1. ## Compact sets

Originally Posted by Plato
I assume that we are in a metric space.
Here are traditional proofs for both properties.
Suppose that $\displaystyle x$ is a limit point of $\displaystyle K$ but $\displaystyle x\notin K$.
$\displaystyle \left( {\forall y \in K} \right)$ this is true $\displaystyle r_y = \frac{{d(x,y)}}{4} > 0$.
The collection $\displaystyle \left\{ {B(y;r_y )} \right\}_{y \in K}$ covers $\displaystyle K$.
So finite subcollection $\displaystyle K \subset \bigcup\limits_{j = 1}^n {B(y_j ;r_{y_j } )}$ also covers $\displaystyle K$.

But note that $\displaystyle x \in \bigcap\limits_{j = 1}^n {B(x ;r_{y_j } )}$. That is a open set that contains $\displaystyle x$ and no other point of $\displaystyle K$. Contradiction.

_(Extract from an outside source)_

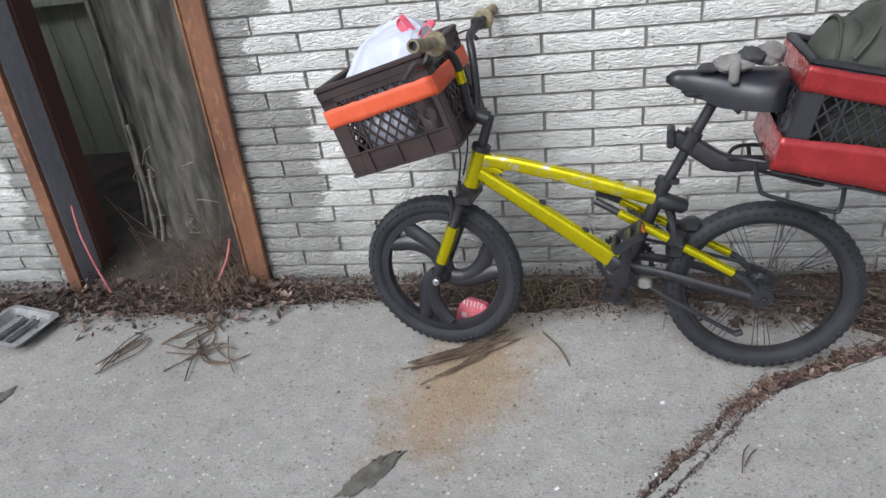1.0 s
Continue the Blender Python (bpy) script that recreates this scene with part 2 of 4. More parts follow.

For bounded, there is finite collection $\displaystyle \bigcup\limits_{j = 1}^n {B(y_j ;1)}$ covering $\displaystyle K$.
Let $\displaystyle M = \max \left\{ {d(y_k ,y_j )} \right\} + 2$. It is easy to show that $\displaystyle M$ is a bound for$\displaystyle K$.
I don't understand the bolded part

2. ## Re: Compact sets

Hey Akatsuki.

Open sets don't contain the limit points of the set. Does that help?

3. ## Re: Compact sets

Originally Posted by Akatsuki
I don't understand the bolded part
This is the standard proof for compactness.
Cover each point with a ball and cover $x$ with a corresponding ball so the two ball do not intersect.
Now compactness gives a finite collection of balls.
Union of open sets is open and finite intersection of balls is open.
Thus we produce and open set that contains $x$ and on other point of $K$.